Wednesday, July 14, 2010

Don't disappoint me

So I'm interested in finding out whether hydraulic fracturing (aka fracking) for the purposes of extracting natural gas from shale formations is safe and efficient.  I begin with no opinion.  For the most part, in my experience, people are wrong.  So I'll just have to sort through it on my own.

In trying to find out, I read a lot of folks from the industries involves saying that it's perfectly safe, we've been doing this for years, for god's sake it's happening way below the water table, how can it be a problem, etc ...  This is marginally convincing, because it does turn out to be mostly true.  Fracking has been around long time, no one has really ever noticed a problem with it, and it does almost universally happen below the water table.  But then again, the N isn't huge here, as the process hasn't really been used in lots of geographies and at large scale.  Plus, you can't exactly trust the people most likely to benefit financially.

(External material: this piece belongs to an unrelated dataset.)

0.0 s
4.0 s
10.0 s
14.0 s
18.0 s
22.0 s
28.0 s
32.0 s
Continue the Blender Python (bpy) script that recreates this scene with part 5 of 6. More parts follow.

So I go and read some of the other side.  Vanity Fair wrote this article.  Basically it says that fracking will make your hair fallout and your teeth turn green.  Sounds grim, but how likely is that claim to be true on a wide scale.  Vanity Fair just exists to sell magazines after all, and this smells a little sensationalistic.  If you read through the article though, you do see a few claims that need addressing.  The process requires what sounds like a lot of water.  The water has to get trucked into some god forsaken PA town where they haven't even managed to put out the coal fire they started in the 60's.  That burns up a lot of oil, and of course uses the water.  And then to get the gas out you have to shoot the water down into the rock at high pressure with a bunch of chemicals and sand that fracture it.  These are not the nicest chemicals, and not all of them seem to stay way down in the well on all occasions.  In other words the article points out that we should probably think about whether this is safe and efficient or not.  Which was the question of course.  Which we still haven't answered of course, because the article has no fucking numbers in it.  Because, you know, numbers aren't as scary as green teeth.

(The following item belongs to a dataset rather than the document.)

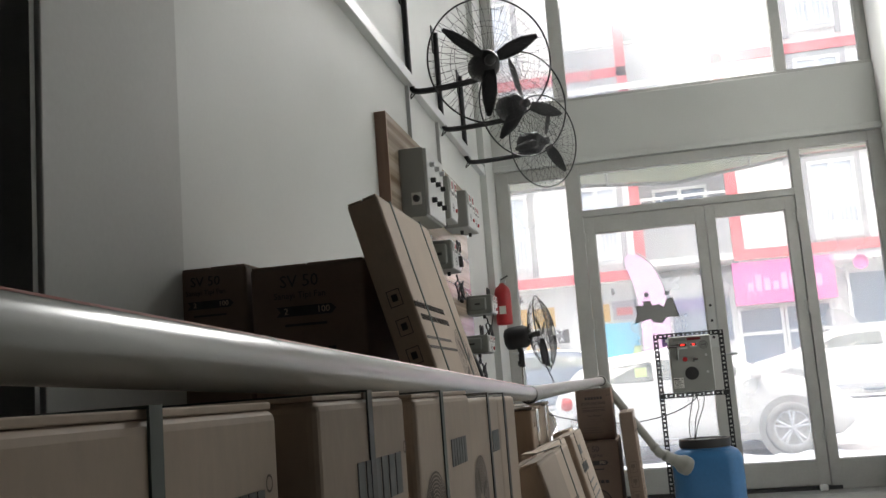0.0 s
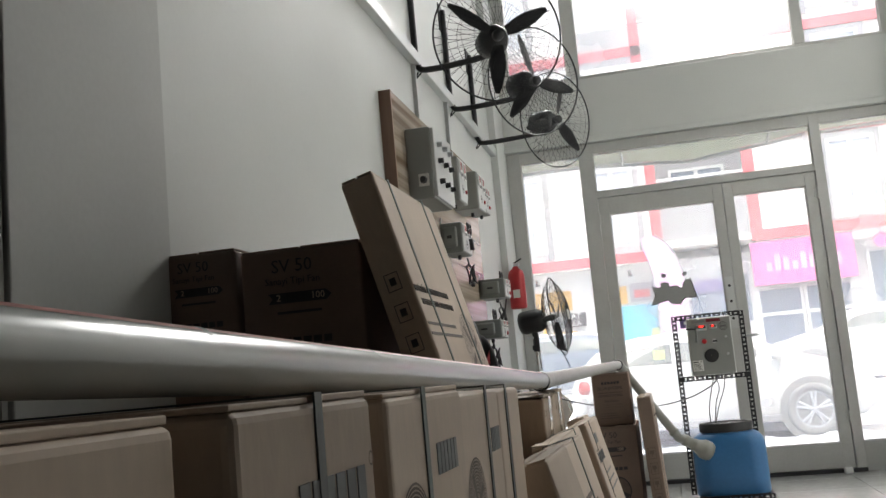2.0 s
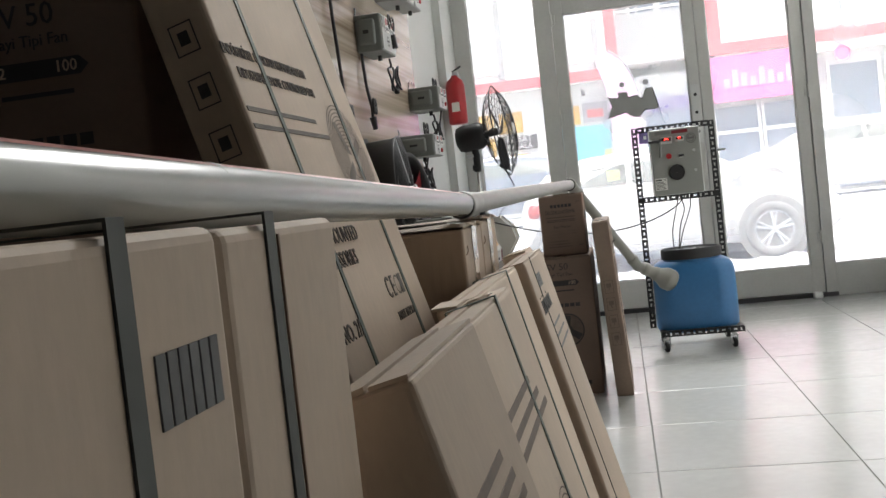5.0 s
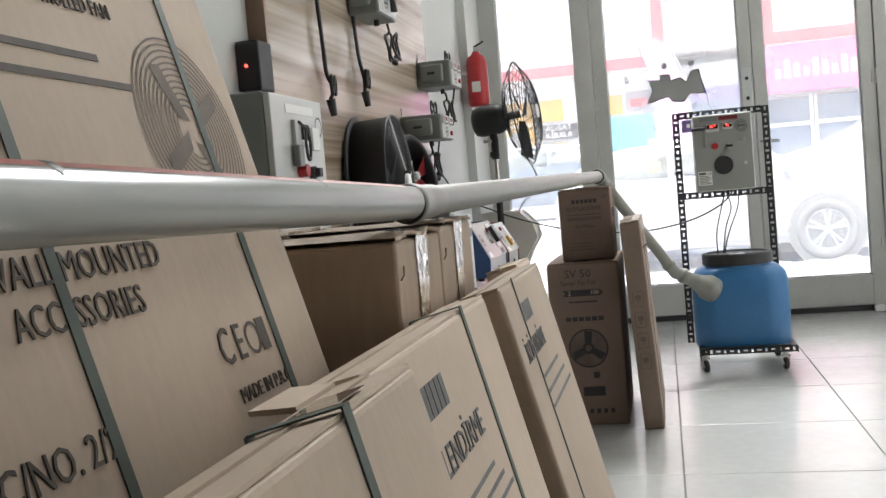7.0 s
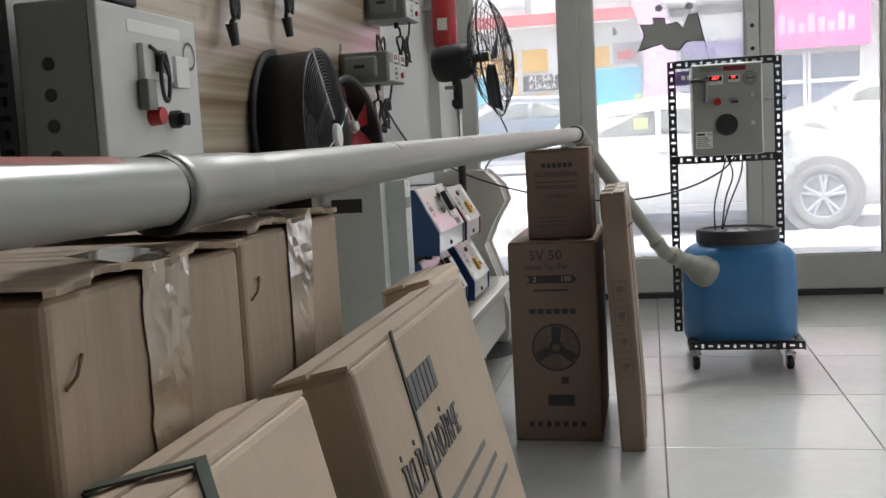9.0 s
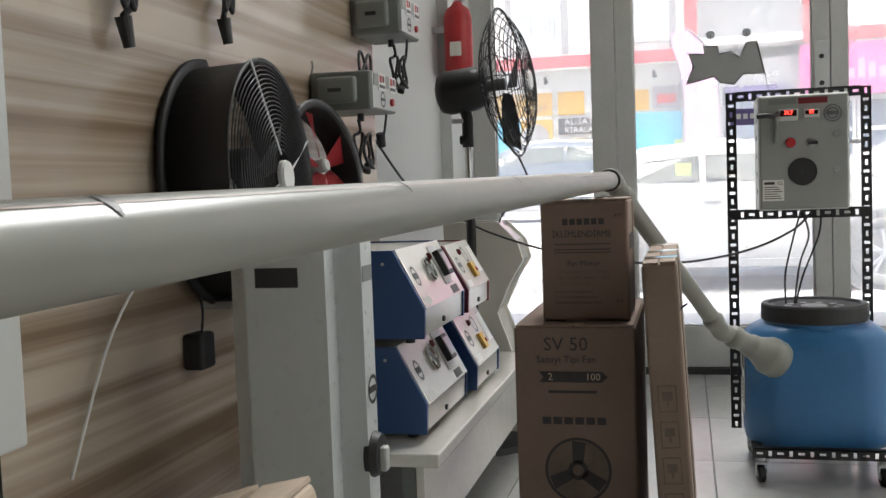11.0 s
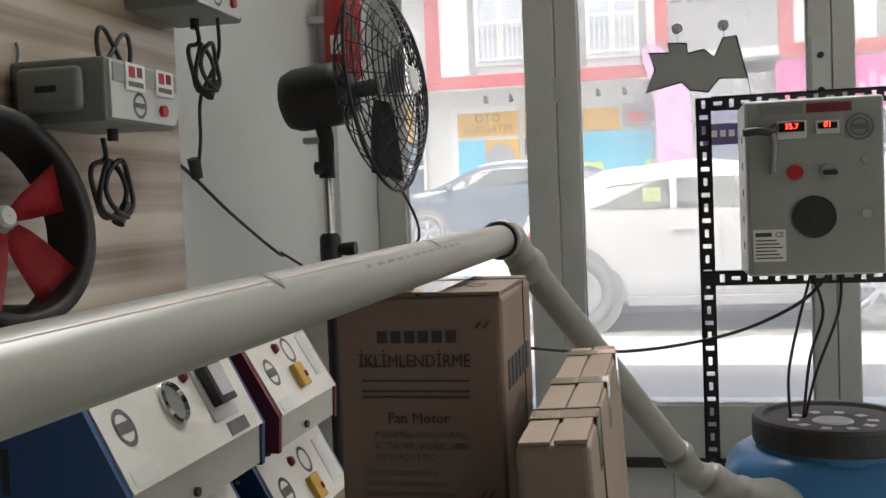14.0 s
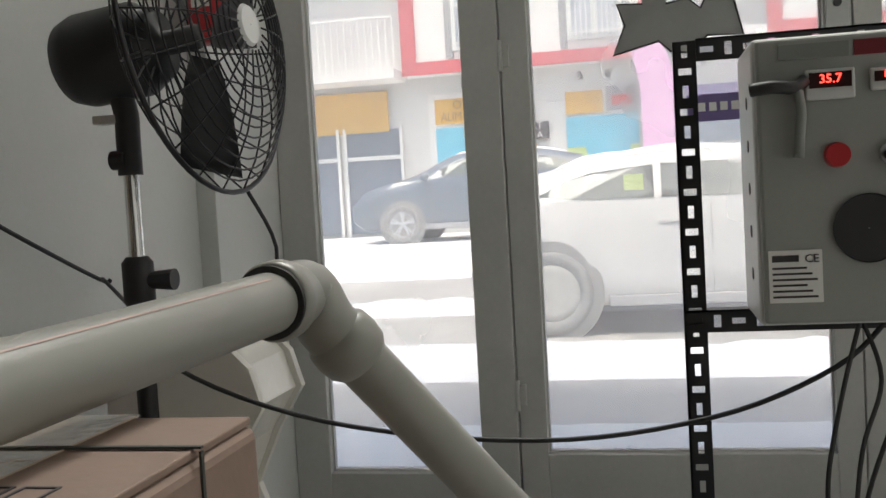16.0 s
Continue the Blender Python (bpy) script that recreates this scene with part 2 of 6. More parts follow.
def mesh_from(name, bm, material, smooth=False):
    me = bpy.data.meshes.new(name)
    bmesh.ops.recalc_face_normals(bm, faces=bm.faces[:])
    bm.to_mesh(me)
    bm.free()
    for p in me.polygons:
        p.use_smooth = smooth
    me.materials.append(material)
    return me


def part(name, bm, material, parent=None, label="", smooth=False, category="", kind=""):
    ob = new(name, mesh_from(name, bm, material, smooth))
    if parent is not None:
        ob.parent = parent
    return tagged(ob, label, category, "", kind)


def box(x0, x1, y0, y1, z0, z1, bev=0.0, bm=None, segs=2):
    own = bm is None
    tmp = bmesh.new()
    bmesh.ops.create_cube(tmp, size=1, matrix=Matrix.LocRotScale(((x0 + x1) / 2, (y0 + y1) / 2, (z0 + z1) / 2), None, (abs(x1 - x0), abs(y1 - y0), abs(z1 - z0))))
    if bev:
        bmesh.ops.bevel(tmp, geom=tmp.edges[:], offset=bev, segments=segs, affect="EDGES", profile=0.5)
    if own:
        return tmp
    me = bpy.data.meshes.new("t")
    tmp.to_mesh(me)
    tmp.free()
    bm.from_mesh(me)
    bpy.data.meshes.remove(me)
    return bm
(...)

But okay then, that's Vanity Fair.  If that was my go to source for information, I'd be even poorer than I am.  So I check out this engineering professor Anthony Ingraffea's lecture.  He's been around the science of this for a while, he's consulted for the industry -- certainly he will have something useful to say?  The lecture's got some numbers and some data and some more stuff to think about, but it is in fact a colossally awful and biased piece of work.  Go ahead and watch it and decide for yourself.  It does also brings up some good points.  You have to make lots of small wells for this process to work, so you have to end up with a landscape full of wells.  It takes a while to drill lots of wells, so there will be lots of noisy dirty activity in your backyard, if you happen to be sitting on the right to lease your privileged piece of geology.  And then you've got to truck waste in and pipe gas out, and deal with the potential toxic fluid leakages, and waste, and etc ...  Important stuff to think about undoubtedly.  But this guy's entire presentation is designed to scare, and not to inform.  Not to balance and calculate and weigh pros and cons.  Certainly not to suggest solutions that would alleviate whatever the problems are. 

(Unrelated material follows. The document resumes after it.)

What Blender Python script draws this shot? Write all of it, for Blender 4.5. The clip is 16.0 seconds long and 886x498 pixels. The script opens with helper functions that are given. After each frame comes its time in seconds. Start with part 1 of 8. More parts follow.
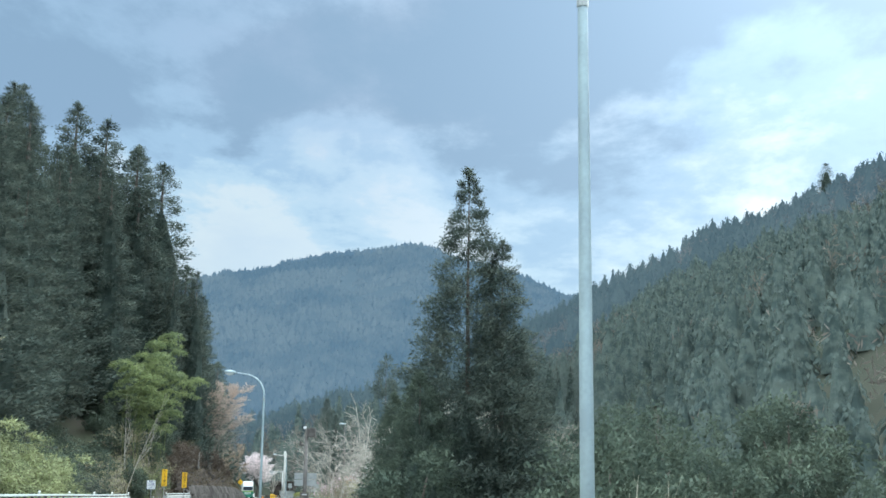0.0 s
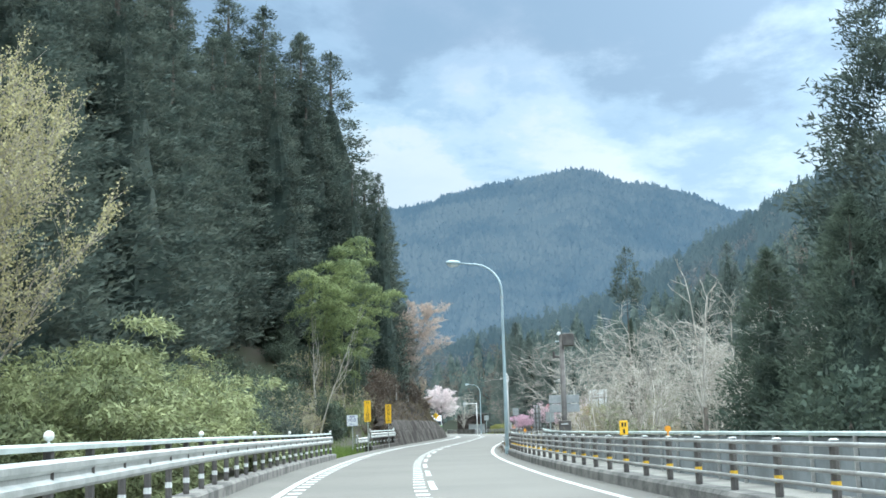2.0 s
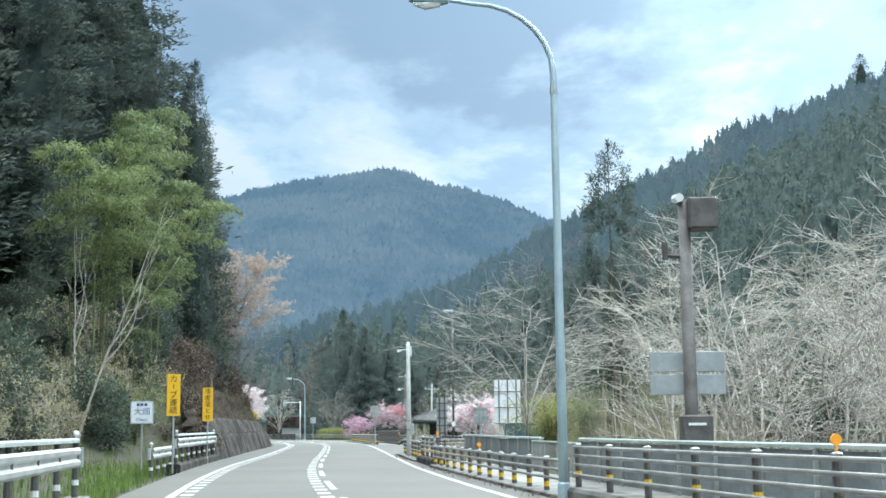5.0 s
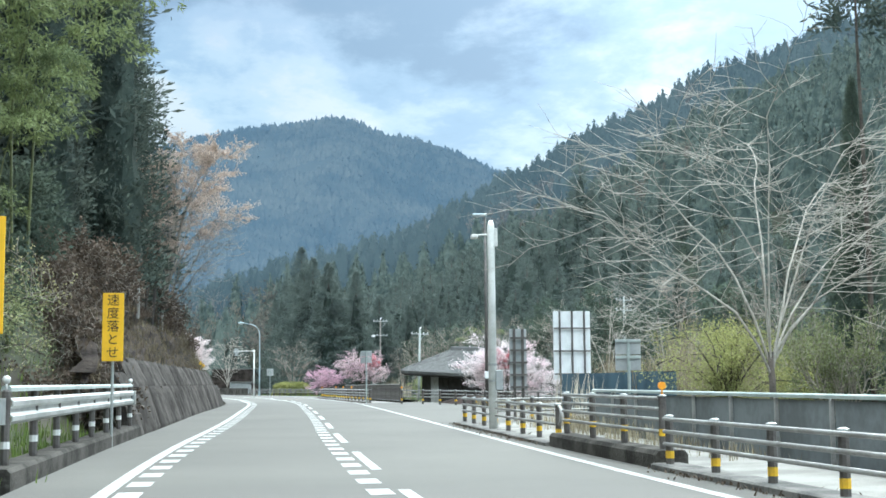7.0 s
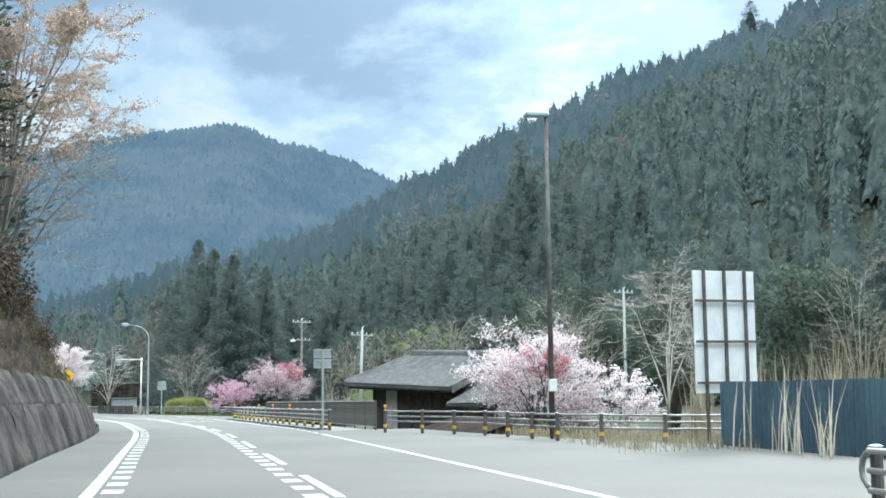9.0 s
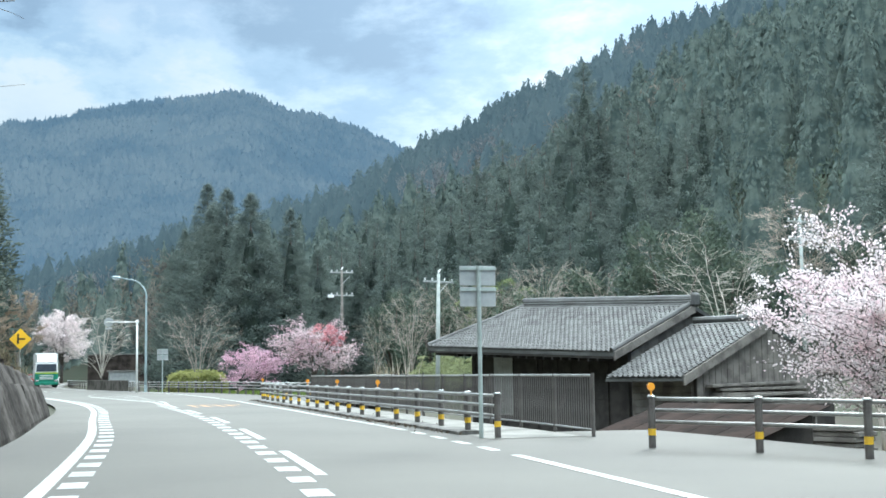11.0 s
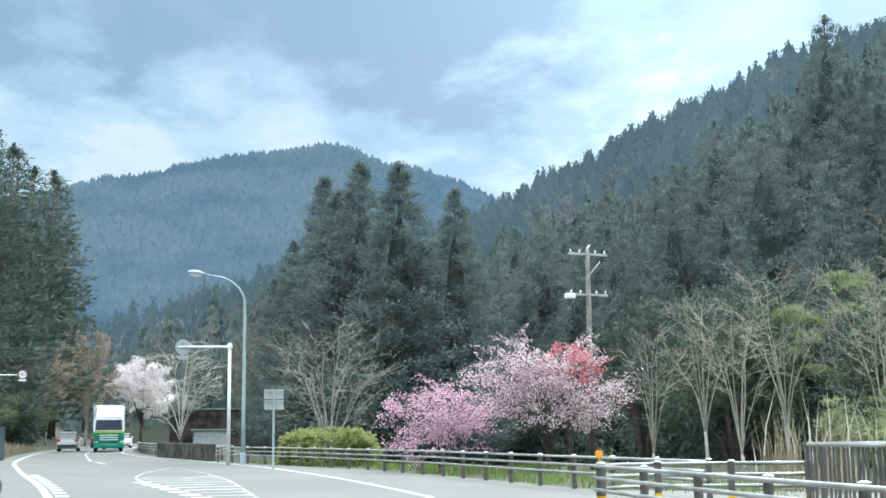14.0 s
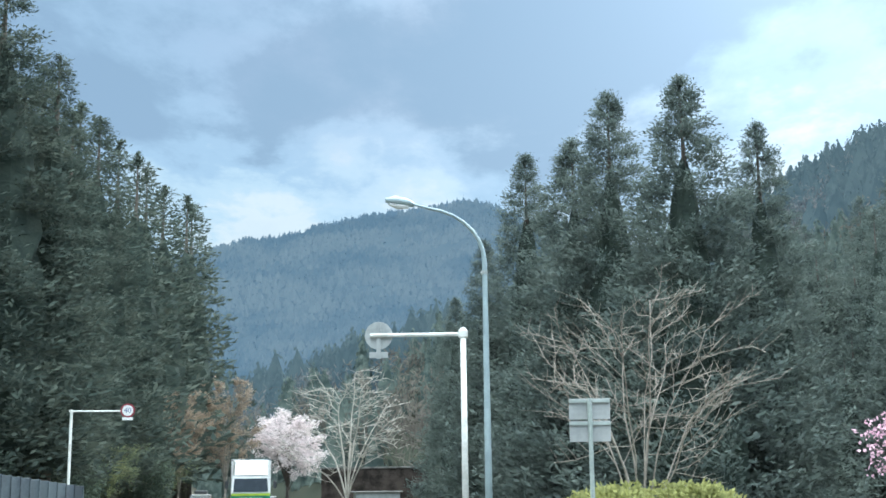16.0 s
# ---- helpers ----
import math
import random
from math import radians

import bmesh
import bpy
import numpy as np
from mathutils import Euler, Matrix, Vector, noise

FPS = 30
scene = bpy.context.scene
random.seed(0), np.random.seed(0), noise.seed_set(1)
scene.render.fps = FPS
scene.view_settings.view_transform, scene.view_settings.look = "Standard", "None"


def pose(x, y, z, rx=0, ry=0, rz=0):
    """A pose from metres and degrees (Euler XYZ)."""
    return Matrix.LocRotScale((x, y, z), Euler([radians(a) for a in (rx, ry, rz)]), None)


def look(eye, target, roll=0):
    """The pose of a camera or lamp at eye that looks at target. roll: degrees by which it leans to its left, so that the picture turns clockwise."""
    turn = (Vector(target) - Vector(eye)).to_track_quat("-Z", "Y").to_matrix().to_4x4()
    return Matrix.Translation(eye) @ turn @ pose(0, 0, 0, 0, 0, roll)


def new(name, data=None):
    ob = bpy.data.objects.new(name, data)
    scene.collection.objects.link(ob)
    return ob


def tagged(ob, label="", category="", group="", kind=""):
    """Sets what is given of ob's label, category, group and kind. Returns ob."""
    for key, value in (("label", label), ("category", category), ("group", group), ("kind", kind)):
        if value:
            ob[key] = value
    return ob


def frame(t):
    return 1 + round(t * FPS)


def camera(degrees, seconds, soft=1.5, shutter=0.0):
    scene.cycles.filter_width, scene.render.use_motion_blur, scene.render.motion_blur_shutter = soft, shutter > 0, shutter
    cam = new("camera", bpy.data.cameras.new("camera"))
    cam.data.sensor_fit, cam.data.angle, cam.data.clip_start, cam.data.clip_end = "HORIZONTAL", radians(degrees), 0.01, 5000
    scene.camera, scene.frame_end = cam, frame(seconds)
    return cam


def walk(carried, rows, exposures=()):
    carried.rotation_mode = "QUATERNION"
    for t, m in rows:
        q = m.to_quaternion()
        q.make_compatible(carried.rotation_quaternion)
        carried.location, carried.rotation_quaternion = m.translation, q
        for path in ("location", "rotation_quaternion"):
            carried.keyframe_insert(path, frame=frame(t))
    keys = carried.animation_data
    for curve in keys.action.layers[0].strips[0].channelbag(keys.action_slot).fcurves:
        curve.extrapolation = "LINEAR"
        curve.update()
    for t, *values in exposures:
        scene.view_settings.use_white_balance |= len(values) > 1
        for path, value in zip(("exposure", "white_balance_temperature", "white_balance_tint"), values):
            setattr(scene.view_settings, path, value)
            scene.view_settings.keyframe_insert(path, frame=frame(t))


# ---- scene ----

I mean, how about a calculation of the carbon footprint of the trucks that carry the water compared to the emissions savings of producing more electricity with gas.  What if you used the gas to power the trucks, would that make carbon sense?  And how about the water issue.  I don't want a comparison between the amount of water fracking requires and the amount that goes over Schuchyll Falls in the time it takes me to quaff another Yuengling.  I want it compared to how much my neighbor dumps on his lawn and car every Sunday afternoon while I vomit.  And don't tell me that the fluid is really really really scary and has fangs.  Tell me how I can deal with that by changing it or storing it better or whatever.  It's so disappointing because this guy has the knowledge (if not the speaking ability) to be able to put together a good, fact filled presentation that says on the one hand this, and on the other hand that.  But everybody today is just like Truman, they all want a one-handed economist.  Truman would have loved environmentalists though -- I've never met one with two hands.  This guy just wants to scare you so that you keep the hell away from his trout stream.  So disappointing.  And yes, I know there are a million caveats to my annoyance here involving the difficulty of mobilizing and educating people, or dealing with government, or beating corporations with serious lobbying budgets, etc ... that would make you look less harshly on Herr Doktor -- but I also want some facts and context occasionally.  Why are the two so impossible to combine?

Back the drawing board I guess.  I still have no real sense if fracking at scale is honestly dangerous, or whether it's the equivalent of those complaints you heard circa 2002 about how ugly those cell-phone towers are, and ... are you there? ... hello ... reception is terrible around here. 

2 comments:

Al said...

Although I don't have any figures to back this up, the massive wind turbines that line the ridge behind Centralia are a happy reminder of how the whole darned human comedy keeps perpetuating itself, westward the underground toxic chemicals. In this photo they look a bit compressed, but without real smoke and fire shooting out of the ground beneath your feet, what doesn't?

Clark said...

I knew that eventually technology would find a way. With or without us monkeys.